SET EXERCISE — Copy, without any alteration, the lines from the one that includes "curve.update()" up to and including the one that includes "import mathutils.bvhtree".

TASK MATERIAL —
________

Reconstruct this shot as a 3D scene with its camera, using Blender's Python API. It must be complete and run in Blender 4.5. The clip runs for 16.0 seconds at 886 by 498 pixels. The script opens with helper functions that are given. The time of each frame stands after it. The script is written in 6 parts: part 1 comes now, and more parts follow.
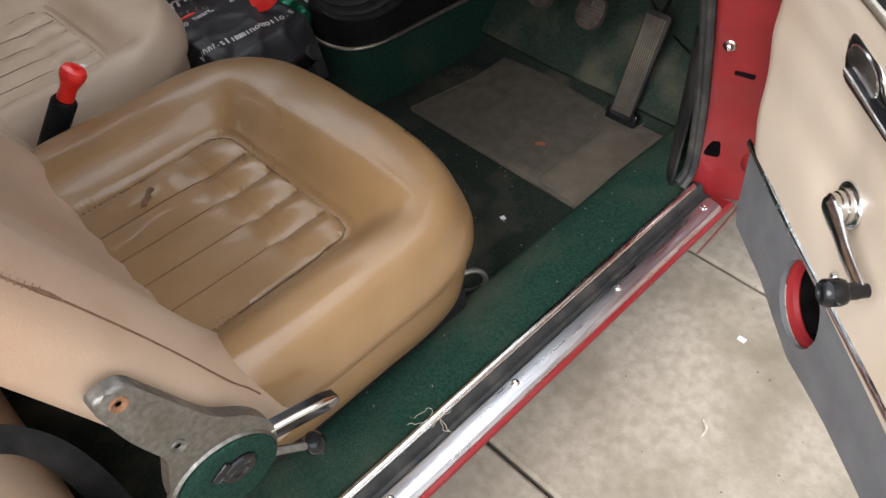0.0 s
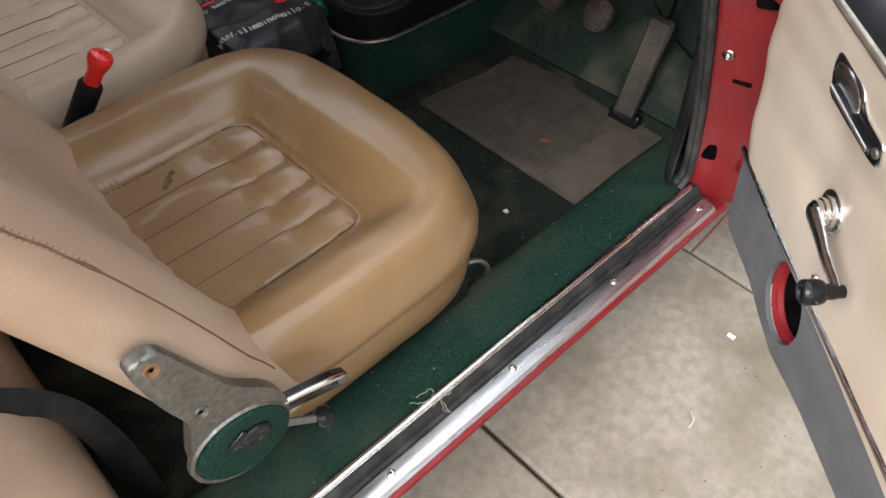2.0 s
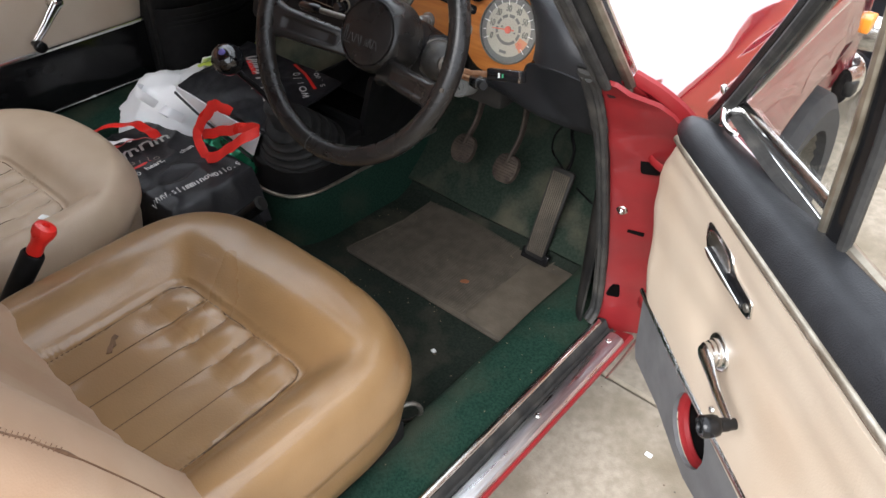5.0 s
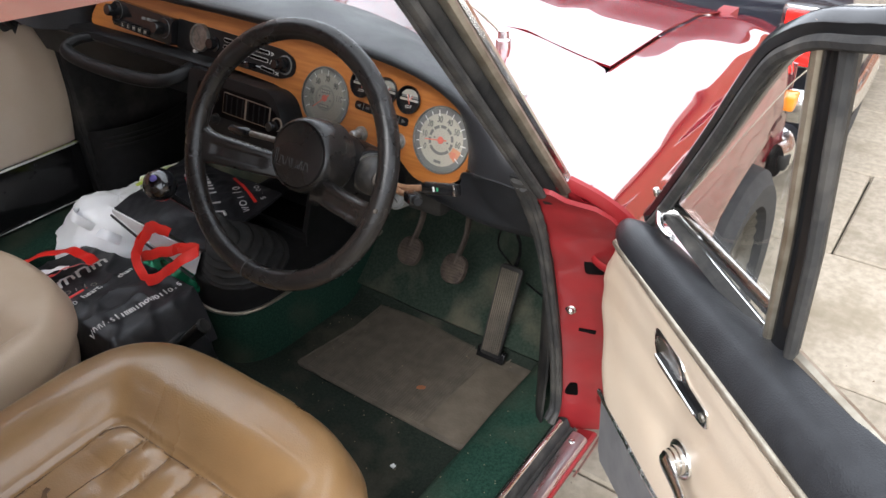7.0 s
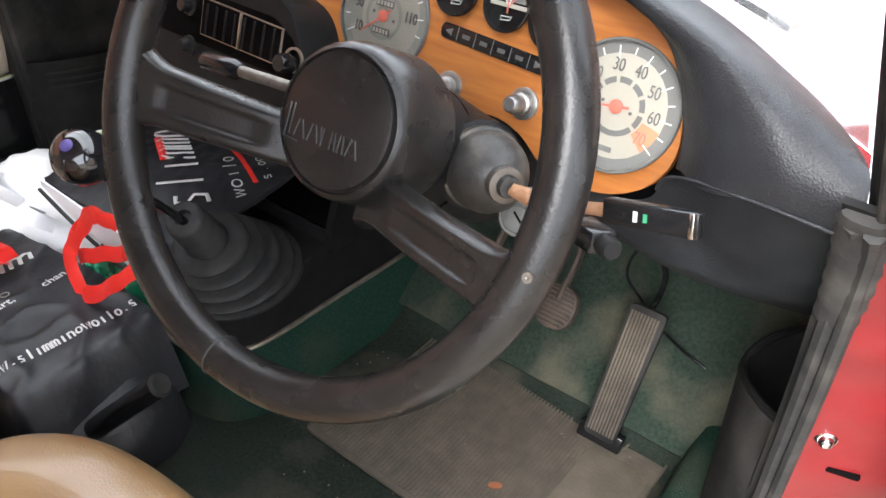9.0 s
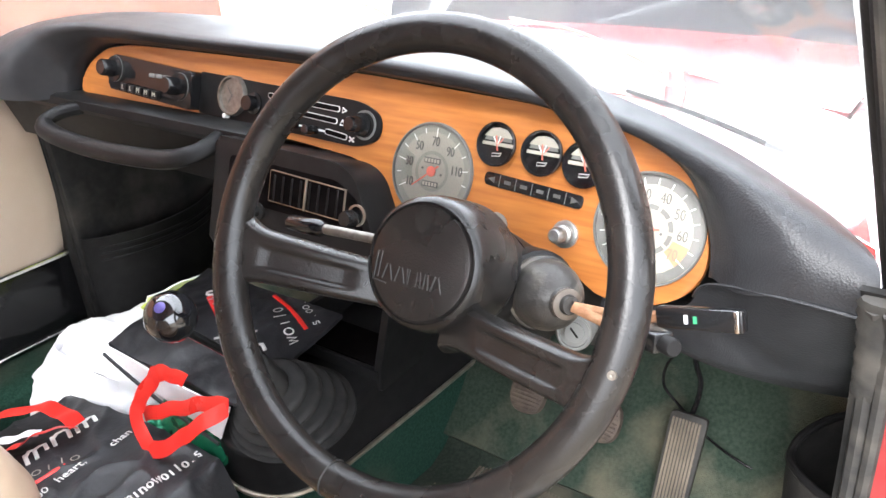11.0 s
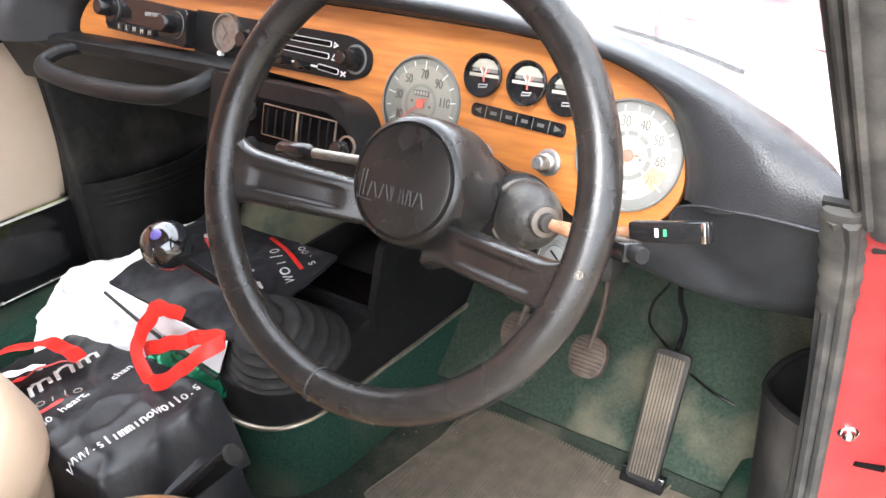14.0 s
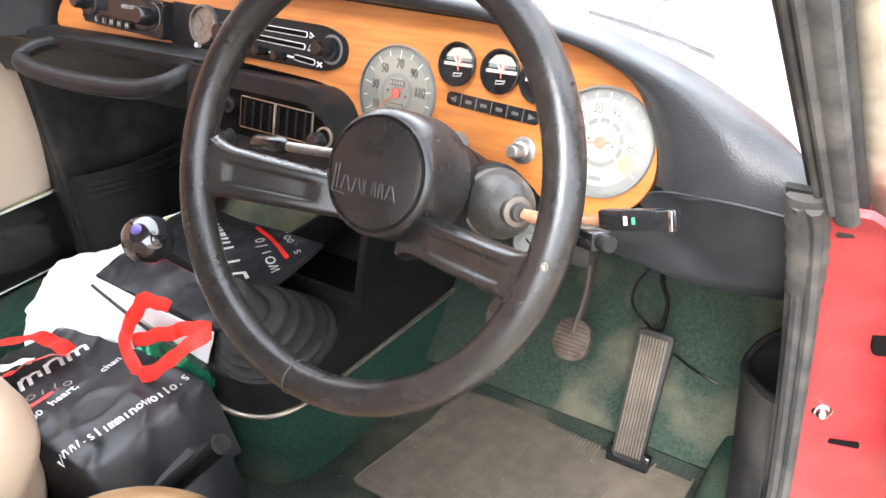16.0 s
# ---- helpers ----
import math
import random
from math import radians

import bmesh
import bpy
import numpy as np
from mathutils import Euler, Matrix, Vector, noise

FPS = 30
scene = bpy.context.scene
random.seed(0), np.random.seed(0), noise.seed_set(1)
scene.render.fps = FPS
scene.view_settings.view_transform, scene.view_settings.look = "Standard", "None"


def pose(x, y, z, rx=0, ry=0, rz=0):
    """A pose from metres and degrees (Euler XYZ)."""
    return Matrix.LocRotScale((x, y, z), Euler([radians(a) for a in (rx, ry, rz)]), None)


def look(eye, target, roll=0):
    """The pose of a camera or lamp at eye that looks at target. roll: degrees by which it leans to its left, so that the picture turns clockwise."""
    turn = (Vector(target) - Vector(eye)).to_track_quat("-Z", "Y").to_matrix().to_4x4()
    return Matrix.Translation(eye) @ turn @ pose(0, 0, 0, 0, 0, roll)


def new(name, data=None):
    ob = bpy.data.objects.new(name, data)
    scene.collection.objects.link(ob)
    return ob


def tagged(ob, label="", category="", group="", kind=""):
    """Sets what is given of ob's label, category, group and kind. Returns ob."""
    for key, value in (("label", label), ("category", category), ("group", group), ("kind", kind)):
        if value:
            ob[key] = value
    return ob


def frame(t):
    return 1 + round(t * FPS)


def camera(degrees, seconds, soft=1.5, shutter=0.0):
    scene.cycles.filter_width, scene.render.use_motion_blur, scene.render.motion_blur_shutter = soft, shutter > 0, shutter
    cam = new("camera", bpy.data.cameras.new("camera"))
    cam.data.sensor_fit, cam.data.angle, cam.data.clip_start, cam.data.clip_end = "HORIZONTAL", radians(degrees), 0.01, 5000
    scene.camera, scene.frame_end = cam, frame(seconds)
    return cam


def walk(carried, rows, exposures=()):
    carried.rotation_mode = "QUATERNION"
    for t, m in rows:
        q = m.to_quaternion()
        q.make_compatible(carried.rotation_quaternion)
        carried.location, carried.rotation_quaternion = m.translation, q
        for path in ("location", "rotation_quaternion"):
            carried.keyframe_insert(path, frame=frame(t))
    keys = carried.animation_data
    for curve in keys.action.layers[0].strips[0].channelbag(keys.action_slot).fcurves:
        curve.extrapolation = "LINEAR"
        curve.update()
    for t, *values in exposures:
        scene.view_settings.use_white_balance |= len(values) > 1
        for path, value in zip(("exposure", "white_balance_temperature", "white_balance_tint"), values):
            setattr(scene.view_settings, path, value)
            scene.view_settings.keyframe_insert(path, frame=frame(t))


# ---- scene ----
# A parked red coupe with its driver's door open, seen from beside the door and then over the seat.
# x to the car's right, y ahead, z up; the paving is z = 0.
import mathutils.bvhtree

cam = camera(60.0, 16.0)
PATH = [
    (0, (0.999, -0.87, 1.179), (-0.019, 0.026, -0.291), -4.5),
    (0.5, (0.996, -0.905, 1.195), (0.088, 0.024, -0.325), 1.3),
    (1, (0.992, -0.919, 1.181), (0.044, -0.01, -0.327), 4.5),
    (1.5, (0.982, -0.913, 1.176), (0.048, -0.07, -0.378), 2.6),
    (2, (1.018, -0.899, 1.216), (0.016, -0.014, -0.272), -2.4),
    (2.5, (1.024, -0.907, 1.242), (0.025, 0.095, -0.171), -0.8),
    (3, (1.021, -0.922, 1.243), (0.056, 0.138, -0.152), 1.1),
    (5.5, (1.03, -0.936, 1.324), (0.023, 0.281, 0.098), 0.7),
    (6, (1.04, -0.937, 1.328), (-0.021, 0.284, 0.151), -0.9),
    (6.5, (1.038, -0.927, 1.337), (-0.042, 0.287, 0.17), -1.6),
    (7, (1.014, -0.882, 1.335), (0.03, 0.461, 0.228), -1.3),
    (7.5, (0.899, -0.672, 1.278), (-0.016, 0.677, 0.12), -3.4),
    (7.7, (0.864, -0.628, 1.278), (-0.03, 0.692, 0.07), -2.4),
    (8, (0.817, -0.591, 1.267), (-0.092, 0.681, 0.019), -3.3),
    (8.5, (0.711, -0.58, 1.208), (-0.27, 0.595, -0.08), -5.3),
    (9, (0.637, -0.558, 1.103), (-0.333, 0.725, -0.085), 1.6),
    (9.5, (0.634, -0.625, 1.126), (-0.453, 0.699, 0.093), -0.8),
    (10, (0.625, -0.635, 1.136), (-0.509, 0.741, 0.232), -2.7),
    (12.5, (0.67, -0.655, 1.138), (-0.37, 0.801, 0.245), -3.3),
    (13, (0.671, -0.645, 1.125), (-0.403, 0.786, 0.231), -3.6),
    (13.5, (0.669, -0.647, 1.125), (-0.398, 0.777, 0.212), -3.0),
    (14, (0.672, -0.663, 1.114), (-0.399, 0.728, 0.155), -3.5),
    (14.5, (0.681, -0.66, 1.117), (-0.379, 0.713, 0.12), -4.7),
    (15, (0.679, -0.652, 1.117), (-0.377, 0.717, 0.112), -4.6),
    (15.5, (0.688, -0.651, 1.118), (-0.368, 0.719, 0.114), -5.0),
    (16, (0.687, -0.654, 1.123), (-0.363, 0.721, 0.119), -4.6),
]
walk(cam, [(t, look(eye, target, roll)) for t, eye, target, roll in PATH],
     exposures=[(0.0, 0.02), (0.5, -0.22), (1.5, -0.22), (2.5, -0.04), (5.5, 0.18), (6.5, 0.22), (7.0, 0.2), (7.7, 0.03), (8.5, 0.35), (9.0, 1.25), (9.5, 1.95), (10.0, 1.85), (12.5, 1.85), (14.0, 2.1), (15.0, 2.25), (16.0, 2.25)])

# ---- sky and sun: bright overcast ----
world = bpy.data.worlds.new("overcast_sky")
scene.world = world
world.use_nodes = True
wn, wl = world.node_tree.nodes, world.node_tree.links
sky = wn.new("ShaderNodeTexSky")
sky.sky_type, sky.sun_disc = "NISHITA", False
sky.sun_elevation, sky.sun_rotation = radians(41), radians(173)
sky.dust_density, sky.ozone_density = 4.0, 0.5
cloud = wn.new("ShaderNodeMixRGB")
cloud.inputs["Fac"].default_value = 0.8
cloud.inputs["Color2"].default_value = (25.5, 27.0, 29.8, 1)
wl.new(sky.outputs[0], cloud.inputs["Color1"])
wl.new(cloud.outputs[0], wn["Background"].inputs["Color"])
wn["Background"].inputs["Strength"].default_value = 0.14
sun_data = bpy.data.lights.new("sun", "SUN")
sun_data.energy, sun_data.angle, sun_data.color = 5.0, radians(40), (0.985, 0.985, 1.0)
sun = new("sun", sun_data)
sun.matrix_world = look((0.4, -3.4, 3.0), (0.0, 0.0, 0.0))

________

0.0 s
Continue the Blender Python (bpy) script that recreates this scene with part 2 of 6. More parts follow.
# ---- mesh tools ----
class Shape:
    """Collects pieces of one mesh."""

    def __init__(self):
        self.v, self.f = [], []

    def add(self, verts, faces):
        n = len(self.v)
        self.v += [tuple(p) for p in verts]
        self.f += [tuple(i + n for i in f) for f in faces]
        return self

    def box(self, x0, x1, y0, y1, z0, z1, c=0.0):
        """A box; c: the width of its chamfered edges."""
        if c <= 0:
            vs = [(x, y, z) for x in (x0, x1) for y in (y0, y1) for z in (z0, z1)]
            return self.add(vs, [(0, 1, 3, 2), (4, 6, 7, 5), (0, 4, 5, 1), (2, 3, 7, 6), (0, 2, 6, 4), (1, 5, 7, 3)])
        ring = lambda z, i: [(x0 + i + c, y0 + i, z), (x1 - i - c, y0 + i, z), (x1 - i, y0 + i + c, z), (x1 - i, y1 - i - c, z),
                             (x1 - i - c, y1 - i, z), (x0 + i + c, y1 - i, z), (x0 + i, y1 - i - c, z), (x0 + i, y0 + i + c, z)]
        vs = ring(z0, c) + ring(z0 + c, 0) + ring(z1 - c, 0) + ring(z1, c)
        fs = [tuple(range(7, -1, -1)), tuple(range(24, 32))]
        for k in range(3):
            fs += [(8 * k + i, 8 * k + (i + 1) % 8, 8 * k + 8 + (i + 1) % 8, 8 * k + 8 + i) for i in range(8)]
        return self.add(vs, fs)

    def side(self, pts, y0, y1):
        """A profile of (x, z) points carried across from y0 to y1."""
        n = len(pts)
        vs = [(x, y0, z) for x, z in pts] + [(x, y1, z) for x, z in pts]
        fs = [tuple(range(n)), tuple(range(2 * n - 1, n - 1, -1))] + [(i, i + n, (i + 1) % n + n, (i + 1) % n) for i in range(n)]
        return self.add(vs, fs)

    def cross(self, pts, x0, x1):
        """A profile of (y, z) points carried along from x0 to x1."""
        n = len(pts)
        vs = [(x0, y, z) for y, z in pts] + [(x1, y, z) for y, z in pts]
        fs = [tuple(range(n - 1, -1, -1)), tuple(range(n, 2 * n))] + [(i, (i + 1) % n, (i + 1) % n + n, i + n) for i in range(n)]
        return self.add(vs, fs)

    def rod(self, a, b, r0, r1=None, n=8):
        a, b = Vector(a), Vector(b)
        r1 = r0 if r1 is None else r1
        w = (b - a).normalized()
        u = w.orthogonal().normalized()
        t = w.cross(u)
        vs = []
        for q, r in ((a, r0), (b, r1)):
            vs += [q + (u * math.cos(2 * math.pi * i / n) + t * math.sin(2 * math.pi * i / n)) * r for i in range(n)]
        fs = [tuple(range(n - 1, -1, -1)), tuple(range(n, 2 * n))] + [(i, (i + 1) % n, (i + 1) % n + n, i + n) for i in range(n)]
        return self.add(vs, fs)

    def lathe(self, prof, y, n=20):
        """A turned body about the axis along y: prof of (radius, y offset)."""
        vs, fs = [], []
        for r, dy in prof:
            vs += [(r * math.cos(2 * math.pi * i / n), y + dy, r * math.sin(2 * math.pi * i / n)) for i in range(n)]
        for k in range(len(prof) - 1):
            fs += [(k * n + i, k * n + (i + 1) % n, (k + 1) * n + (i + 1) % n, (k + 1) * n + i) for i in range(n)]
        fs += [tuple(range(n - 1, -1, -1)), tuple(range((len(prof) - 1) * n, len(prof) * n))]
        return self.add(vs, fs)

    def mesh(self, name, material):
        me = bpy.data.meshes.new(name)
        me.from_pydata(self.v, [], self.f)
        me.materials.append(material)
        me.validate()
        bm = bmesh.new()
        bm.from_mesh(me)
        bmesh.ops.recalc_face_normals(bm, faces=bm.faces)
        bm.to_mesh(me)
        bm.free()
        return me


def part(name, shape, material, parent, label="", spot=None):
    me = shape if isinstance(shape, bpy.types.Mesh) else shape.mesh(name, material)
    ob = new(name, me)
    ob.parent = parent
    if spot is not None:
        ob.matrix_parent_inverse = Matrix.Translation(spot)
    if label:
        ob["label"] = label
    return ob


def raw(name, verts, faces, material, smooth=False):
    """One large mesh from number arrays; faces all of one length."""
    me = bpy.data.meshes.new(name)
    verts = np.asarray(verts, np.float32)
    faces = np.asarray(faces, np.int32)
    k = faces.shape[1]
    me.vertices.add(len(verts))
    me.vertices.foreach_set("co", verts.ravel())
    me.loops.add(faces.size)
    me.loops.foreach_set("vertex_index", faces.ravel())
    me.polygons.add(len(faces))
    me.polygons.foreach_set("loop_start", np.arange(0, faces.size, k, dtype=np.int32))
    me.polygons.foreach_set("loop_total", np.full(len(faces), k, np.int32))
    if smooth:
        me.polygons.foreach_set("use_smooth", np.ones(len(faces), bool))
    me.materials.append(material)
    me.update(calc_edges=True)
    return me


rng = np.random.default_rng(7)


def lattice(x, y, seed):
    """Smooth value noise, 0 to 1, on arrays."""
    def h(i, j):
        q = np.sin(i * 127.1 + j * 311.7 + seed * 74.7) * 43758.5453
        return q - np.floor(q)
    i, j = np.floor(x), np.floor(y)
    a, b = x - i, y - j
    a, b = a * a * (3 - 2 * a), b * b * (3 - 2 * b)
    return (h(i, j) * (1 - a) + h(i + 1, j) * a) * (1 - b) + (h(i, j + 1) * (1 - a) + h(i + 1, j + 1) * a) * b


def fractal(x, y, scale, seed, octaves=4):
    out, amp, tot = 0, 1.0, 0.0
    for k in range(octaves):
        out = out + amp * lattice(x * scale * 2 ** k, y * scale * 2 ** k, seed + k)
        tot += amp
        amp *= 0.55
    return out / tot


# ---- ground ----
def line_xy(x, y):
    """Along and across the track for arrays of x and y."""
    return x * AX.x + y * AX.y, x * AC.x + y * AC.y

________

FULL OUTPUT —
        curve.update()
    for t, *values in exposures:
        scene.view_settings.use_white_balance |= len(values) > 1
        for path, value in zip(("exposure", "white_balance_temperature", "white_balance_tint"), values):
            setattr(scene.view_settings, path, value)
            scene.view_settings.keyframe_insert(path, frame=frame(t))


# ---- scene ----
# A parked red coupe with its driver's door open, seen from beside the door and then over the seat.
# x to the car's right, y ahead, z up; the paving is z = 0.
import mathutils.bvhtree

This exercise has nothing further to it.